La présence de cette redoutable armée agit de la manière la plus forte sur l’imagination du roi Gonthramn, et les mêmes motifs de crainte qui l’avaient déterminé à se coaliser avec Hilperik le portèrent à rompre cette alliance et à violer son serment. Tous les détails qu’il recevait de ses espions et des gens du pays sur le nombre et l’aspect des troupes austrasiennes, lui présentaient sous des couleurs effrayantes le danger auquel un refus devait l’exposer. En effet, si les armées des rois mérovingiens étaient d’ordinaire sans discipline, celle-là passait en turbulence farouche tout ce qu’on avait vu depuis l’époque des grandes invasions. Les bataillons d’élite se composaient de la population franke la moins civilisée et la moins chrétienne ; celle qui habitait vers le Rhin, et le gros des troupes, était une horde de barbares dans toute la force du terme.
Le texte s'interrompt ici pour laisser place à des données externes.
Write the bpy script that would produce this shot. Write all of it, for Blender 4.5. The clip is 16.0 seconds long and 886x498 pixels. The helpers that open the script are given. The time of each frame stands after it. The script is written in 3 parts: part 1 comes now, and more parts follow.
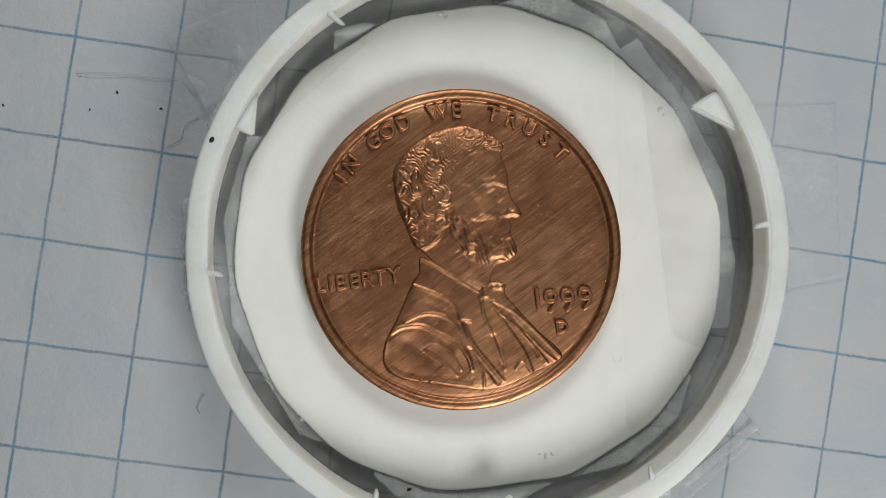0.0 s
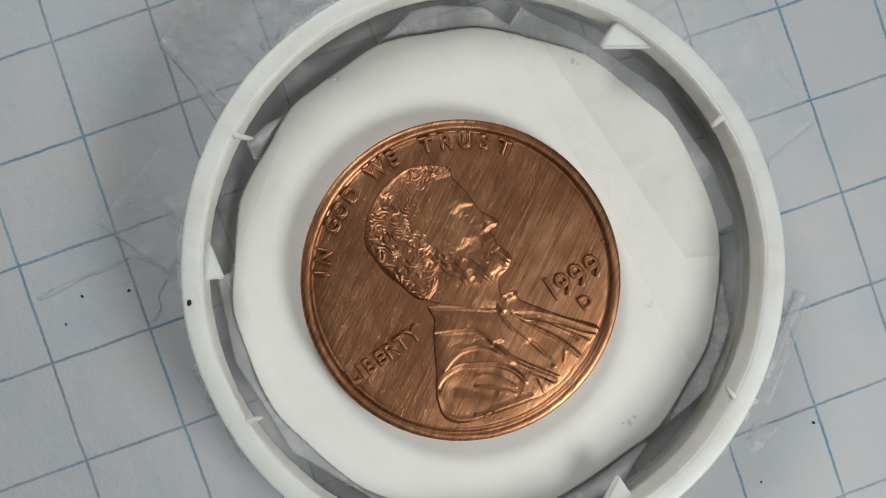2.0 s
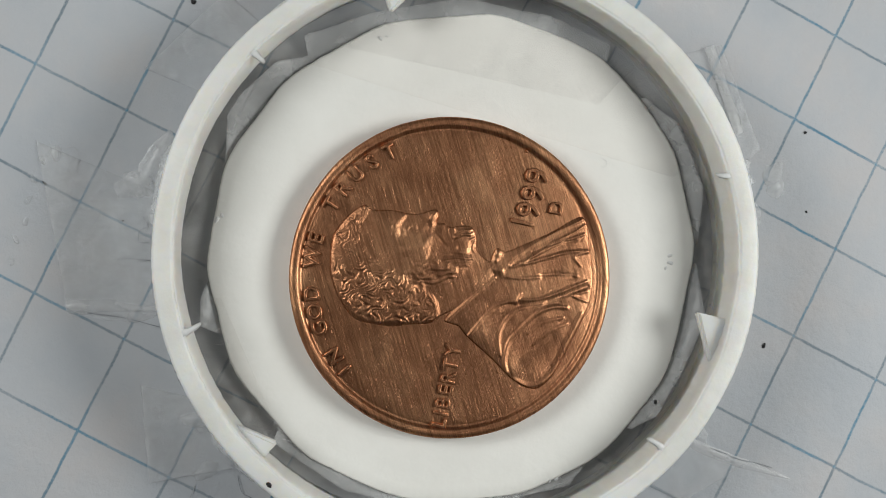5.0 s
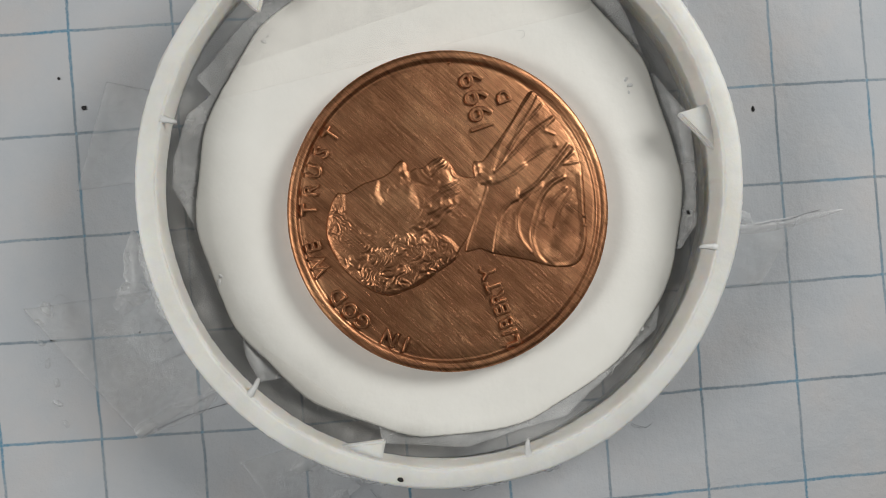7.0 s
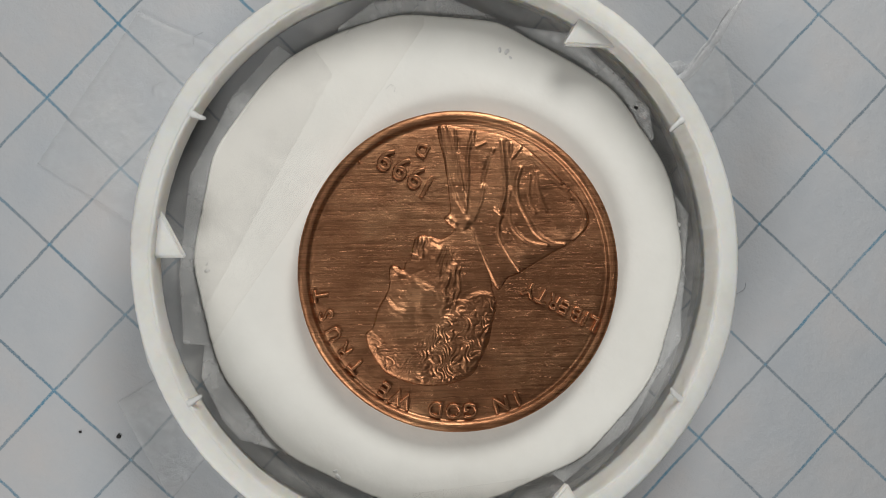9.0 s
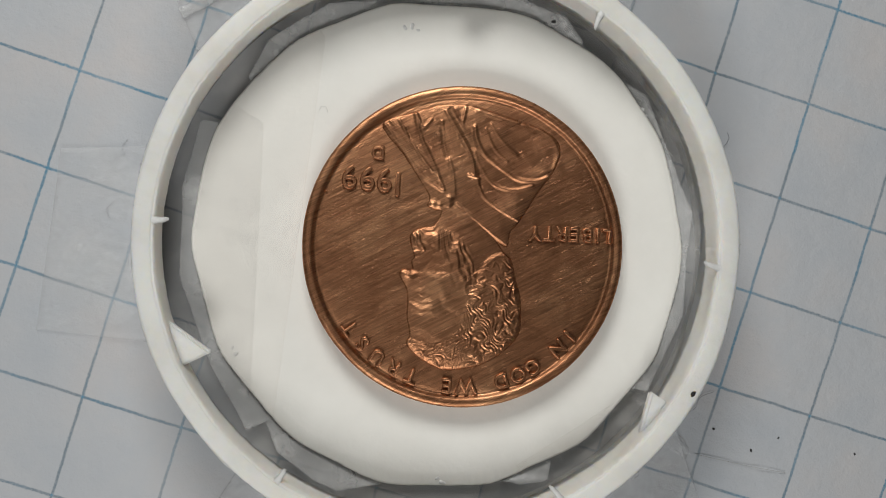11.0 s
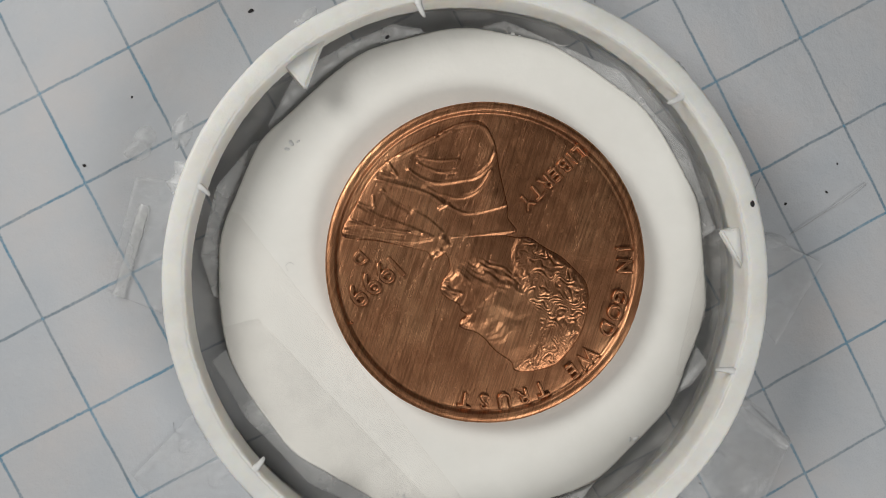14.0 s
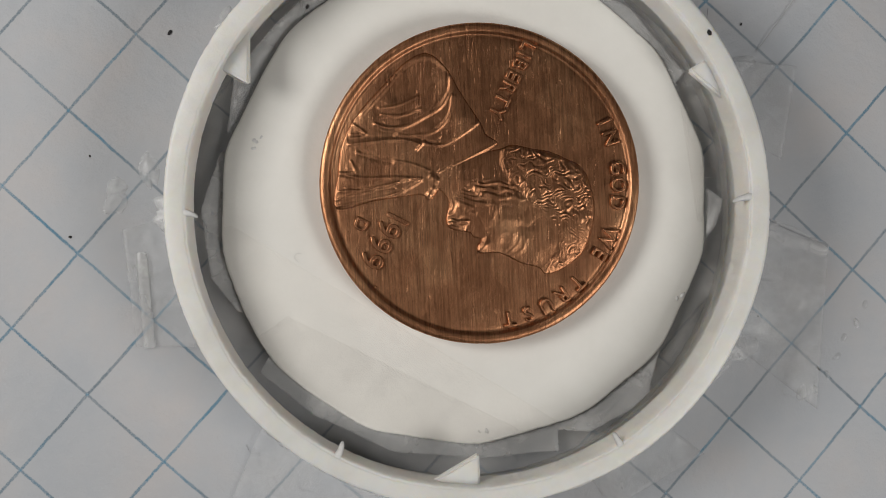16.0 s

C’était de ces figures étranges qui avaient parcouru la Gaule au temps d’Attila et de Chlodowig, et qu’on ne retrouvait plus que dans les récits populaires ; de ces guerriers aux moustaches pendantes et aux cheveux relevés en aigrette sur le sommet de la tête, qui lançaient leur hache d’armes au visage de l’ennemi, ou le har-

  1. Sed cùm Sigibertus gentes illas adducens venisset, et Chilpericus de alia parte cum suo exercitu resideret, nec haberet rex Sigibertus, super fratrem suum iturus, ubi Sequanam fluvium transmearet. Greg. Turon., lib. IV, pag. 229. — Sigibertus cum exercitu Arciaca resedens, Chilpericus Duodecim Pontes. Fredegarii hist. Francor. epitomata, pag. 407.
  2. Fratri suo Guntchramno mandatum mittit dicens : Nisi me permiseris per tuam sortem hunc fluvium transire, cum omni exercitu meo super te pergam. Greg. Turonn., lib. IV, pag. 229.